WRITTEN PROBLEM
Starting at the top of the listing, extract every line up to and including the one with "scene = bpy.context.scene". Pictures stay out of the copy.
>>
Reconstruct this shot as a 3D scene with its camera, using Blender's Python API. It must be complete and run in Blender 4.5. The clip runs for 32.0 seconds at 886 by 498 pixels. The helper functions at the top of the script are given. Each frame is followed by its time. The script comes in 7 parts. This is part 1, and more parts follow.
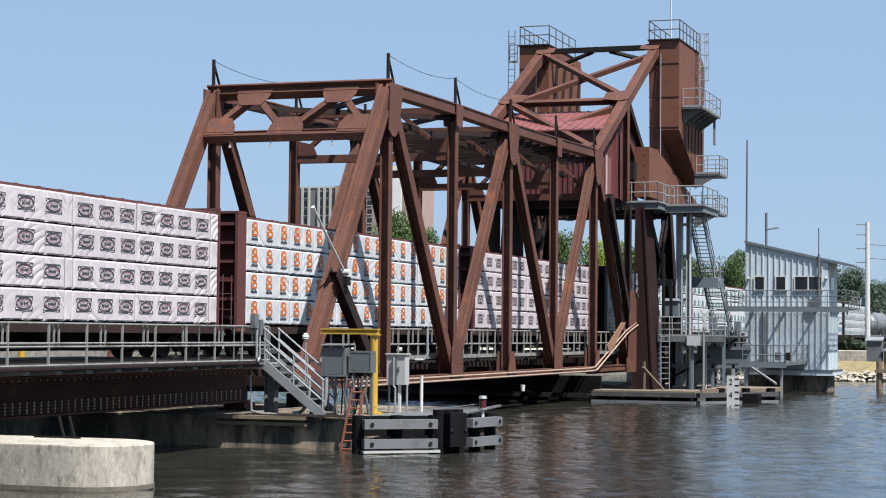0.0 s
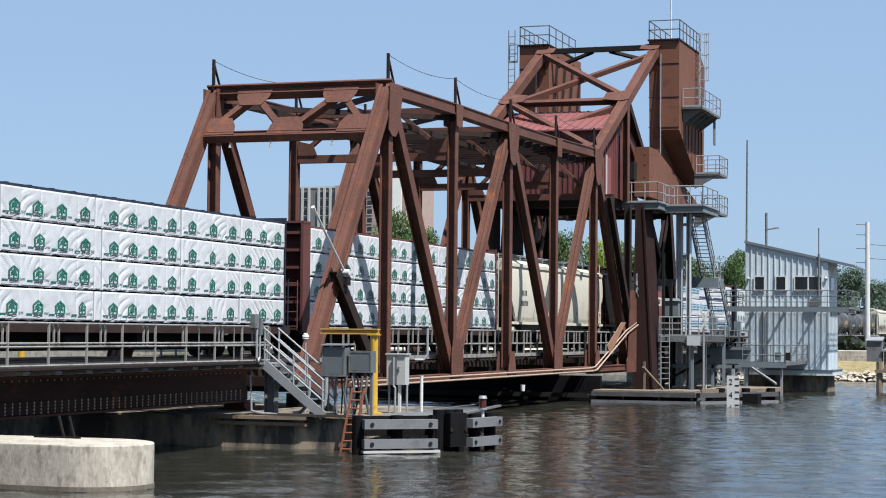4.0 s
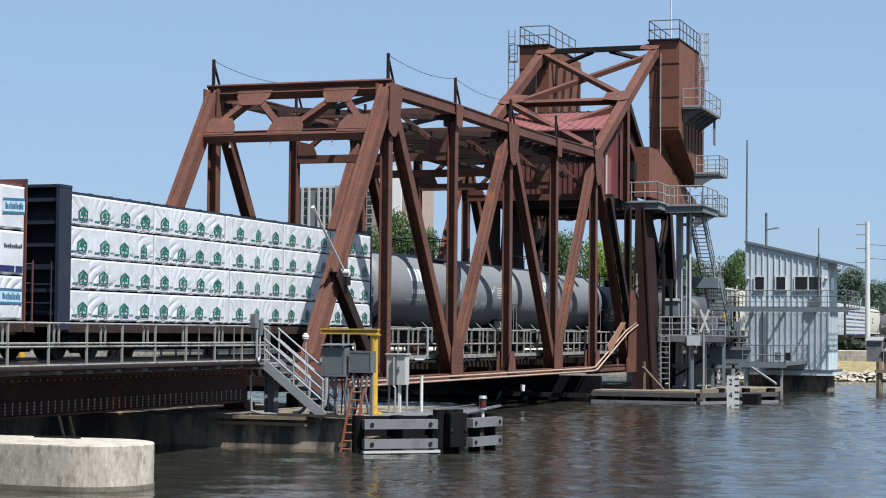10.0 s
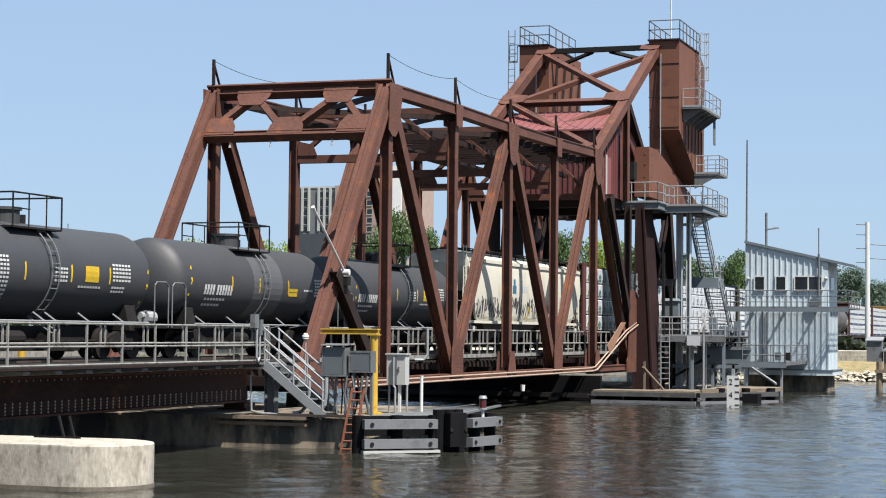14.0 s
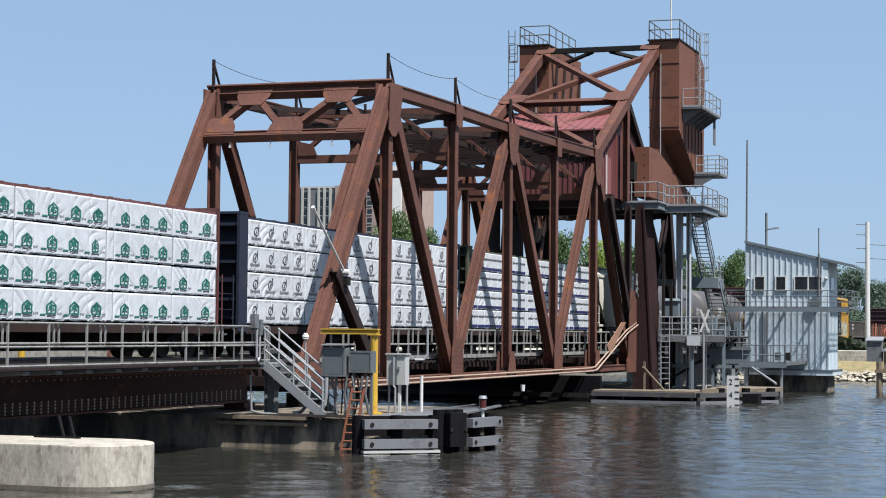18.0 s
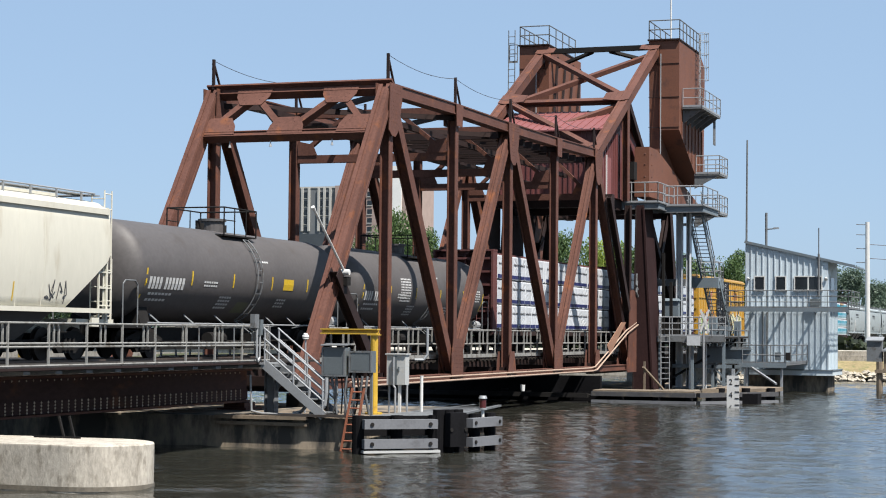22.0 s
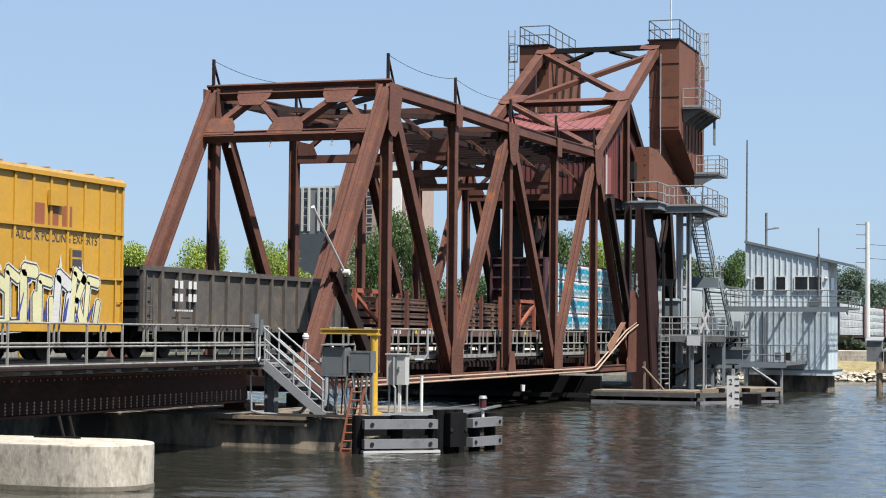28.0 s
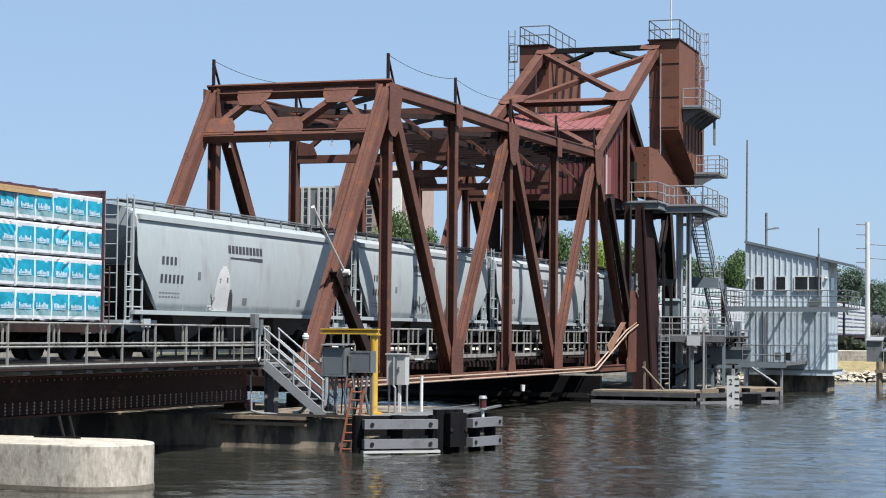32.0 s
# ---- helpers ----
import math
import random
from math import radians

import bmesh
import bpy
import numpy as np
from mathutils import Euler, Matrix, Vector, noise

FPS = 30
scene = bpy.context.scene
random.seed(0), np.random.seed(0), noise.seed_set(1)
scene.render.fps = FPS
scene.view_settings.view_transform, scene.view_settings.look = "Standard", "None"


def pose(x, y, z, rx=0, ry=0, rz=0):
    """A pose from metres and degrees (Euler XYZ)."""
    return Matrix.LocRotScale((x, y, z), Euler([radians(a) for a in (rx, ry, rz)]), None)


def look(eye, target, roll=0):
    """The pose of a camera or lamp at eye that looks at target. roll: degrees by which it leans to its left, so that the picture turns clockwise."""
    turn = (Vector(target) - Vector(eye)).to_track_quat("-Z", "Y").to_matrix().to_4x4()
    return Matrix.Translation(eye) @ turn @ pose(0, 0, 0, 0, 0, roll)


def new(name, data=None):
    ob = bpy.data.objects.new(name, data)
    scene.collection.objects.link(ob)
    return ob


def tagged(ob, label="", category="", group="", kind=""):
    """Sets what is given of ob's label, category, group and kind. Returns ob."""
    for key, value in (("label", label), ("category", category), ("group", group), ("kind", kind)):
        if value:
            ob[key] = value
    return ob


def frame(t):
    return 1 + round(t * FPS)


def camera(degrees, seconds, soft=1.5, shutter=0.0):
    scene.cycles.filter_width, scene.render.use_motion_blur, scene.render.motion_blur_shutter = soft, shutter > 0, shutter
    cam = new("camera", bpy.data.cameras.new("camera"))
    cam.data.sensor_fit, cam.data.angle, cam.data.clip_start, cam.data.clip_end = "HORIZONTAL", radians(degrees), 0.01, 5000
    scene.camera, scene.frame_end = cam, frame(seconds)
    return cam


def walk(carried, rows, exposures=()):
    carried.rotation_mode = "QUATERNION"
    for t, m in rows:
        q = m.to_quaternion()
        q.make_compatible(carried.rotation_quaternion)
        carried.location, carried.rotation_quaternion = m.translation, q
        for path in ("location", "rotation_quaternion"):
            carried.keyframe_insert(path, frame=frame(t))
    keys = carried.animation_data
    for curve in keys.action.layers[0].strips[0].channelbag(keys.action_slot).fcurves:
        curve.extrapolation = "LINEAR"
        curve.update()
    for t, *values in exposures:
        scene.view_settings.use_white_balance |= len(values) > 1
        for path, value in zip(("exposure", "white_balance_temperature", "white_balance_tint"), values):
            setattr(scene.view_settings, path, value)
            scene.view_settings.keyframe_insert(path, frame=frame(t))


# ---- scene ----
cam = camera(26.46, 32.0, soft=1.05)
EYE = Vector((-57.1045, -28.0827, 0.85))
YAW, PITCH = 0.33232, 0.04474
GAZE = Vector((math.cos(YAW) * math.cos(PITCH), math.sin(YAW) * math.cos(PITCH), math.sin(PITCH)))
STAND = look(EYE, EYE + GAZE * 50, 0.543)
walk(cam, [(0.0, STAND), (32.0, STAND)], exposures=[
    (0.0, 1.04, 6300, 11), (6.0, 1.04, 6250, 11), (7.0, 1.08, 6250, 11), (8.0, 1.13, 6300, 11), (9.0, 1.03, 6200, 11), (10.2, 1.00, 6200, 11),
    (11.5, 1.11, 6300, 11), (12.5, 1.18, 6500, 11), (15.0, 1.19, 6550, 11), (16.5, 1.06, 6300, 11), (18.0, 1.00, 6200, 11), (21.0, 1.00, 6200, 11),
    (22.3, 1.15, 6500, 11), (23.5, 1.16, 6500, 11), (25.0, 1.02, 6200, 11), (27.5, 1.18, 6550, 11), (29.5, 1.18, 6550, 11), (31.0, 1.11, 6300, 11), (32.0, 1.12, 6300, 11)])

# ---- light ----
SUN_WAY = Vector((-1.06, -2.0, 3.8)).normalized()
world = bpy.data.worlds.new("sky")
scene.world = world
world.use_nodes = True
wn = world.node_tree.nodes
sky = wn.new("ShaderNodeTexSky")
sky.sky_type = "NISHITA"
sky.sun_disc = False
sky.sun_elevation = math.asin(SUN_WAY.z)
sky.sun_rotation = math.atan2(SUN_WAY.x, SUN_WAY.y)
sky.air_density, sky.dust_density, sky.ozone_density = 0.7, 1.0, 1.4
# summer haze evens out the clear sky
haze = wn.new("ShaderNodeMix")
haze.data_type = "RGBA"
haze.inputs["Factor"].default_value = 0.72
haze.inputs["B"].default_value = (2.40, 3.47, 4.80, 1)
world.node_tree.links.new(sky.outputs[0], haze.inputs["A"])
world.node_tree.links.new(haze.outputs["Result"], wn["Background"].inputs[0])
wn["Background"].inputs[1].default_value = 0.075
sun = new("sun", bpy.data.lights.new("sun", "SUN"))
sun.data.energy, sun.data.angle, sun.data.color = 5.0, radians(0.55), (1.0, 0.95, 0.87)
sun.matrix_world = look(SUN_WAY * 200, (0, 0, 0))

# ---- materials ----
MATS = {}


def mat(name, col, rough=0.6, metal=0.0, var=0.18, big=0.6, fine=14.0, bump=0.15, stain=None, amount=0.0, stretch=(1, 1, 1), alike=0.0, spec=0.5):
    """A surface with two scales of colour change, stains of another colour and fine relief."""
    if name in MATS:
        return MATS[name]
    m = bpy.data.materials.new(name)
    m.use_nodes = True
    nt = m.node_tree
    n, ln = nt.nodes, nt.links
    b = n["Principled BSDF"]
    co = n.new("ShaderNodeTexCoord")
    mp = n.new("ShaderNodeMapping")
    mp.inputs["Scale"].default_value = stretch
    ln.new(co.outputs["Object"], mp.inputs["Vector"])

    def grain(scale, detail):
        t = n.new("ShaderNodeTexNoise")
        t.inputs["Scale"].default_value = scale
        t.inputs["Detail"].default_value = detail
        t.inputs["Roughness"].default_value = 0.62
        ln.new(mp.outputs[0], t.inputs["Vector"])
        return t.outputs["Fac"]

    g1, g2 = grain(big, 4), grain(fine, 5)
    add = n.new("ShaderNodeMath")
    add.operation = "ADD"
    ln.new(g1, add.inputs[0]), ln.new(g2, add.inputs[1])
    rng = n.new("ShaderNodeMapRange")
    rng.inputs["From Min"].default_value, rng.inputs["From Max"].default_value = 0.7, 1.3
    rng.inputs["To Min"].default_value, rng.inputs["To Max"].default_value = 1 - var, 1 + var
    ln.new(add.outputs[0], rng.inputs["Value"])
    value = rng.outputs[0]
    if alike:
        info = n.new("ShaderNodeObjectInfo")
        r2 = n.new("ShaderNodeMapRange")
        r2.inputs["To Min"].default_value, r2.inputs["To Max"].default_value = 1 - alike, 1 + alike
        ln.new(info.outputs["Random"], r2.inputs["Value"])
        mu = n.new("ShaderNodeMath")
        mu.operation = "MULTIPLY"
        ln.new(value, mu.inputs[0]), ln.new(r2.outputs[0], mu.inputs[1])
        value = mu.outputs[0]
    sc = n.new("ShaderNodeVectorMath")
    sc.operation = "SCALE"
    sc.inputs[0].default_value = col
    ln.new(value, sc.inputs["Scale"])
    colour = sc.outputs[0]
    if stain:
        ramp = n.new("ShaderNodeMapRange")
        ramp.inputs["From Min"].default_value = 0.62 - 0.25 * amount
        ramp.inputs["From Max"].default_value = 0.78 - 0.25 * amount
        ln.new(grain(big * 2.7, 6), ramp.inputs["Value"])
        mx = n.new("ShaderNodeMix")
        mx.data_type = "RGBA"
        ln.new(ramp.outputs[0], mx.inputs["Factor"])
        ln.new(colour, mx.inputs["A"])
        mx.inputs["B"].default_value = (*stain, 1)
        colour = mx.outputs["Result"]
    ln.new(colour, b.inputs["Base Color"])
    b.inputs["Roughness"].default_value = rough
    b.inputs["Metallic"].default_value = metal
    b.inputs["Specular IOR Level"].default_value = spec
    if bump:
        bp = n.new("ShaderNodeBump")
        bp.inputs["Strength"].default_value = bump
        bp.inputs["Distance"].default_value = 0.02
        ln.new(g2, bp.inputs["Height"])
        ln.new(bp.outputs[0], b.inputs["Normal"])
    MATS[name] = m
    return m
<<
ANSWER TO THIS EXERCISE
Reconstruct this shot as a 3D scene with its camera, using Blender's Python API. It must be complete and run in Blender 4.5. The clip runs for 32.0 seconds at 886 by 498 pixels. The helper functions at the top of the script are given. Each frame is followed by its time. The script comes in 7 parts. This is part 1, and more parts follow.
0.0 s
4.0 s
10.0 s
14.0 s
18.0 s
22.0 s
28.0 s
32.0 s
# ---- helpers ----
import math
import random
from math import radians

import bmesh
import bpy
import numpy as np
from mathutils import Euler, Matrix, Vector, noise

FPS = 30
scene = bpy.context.scene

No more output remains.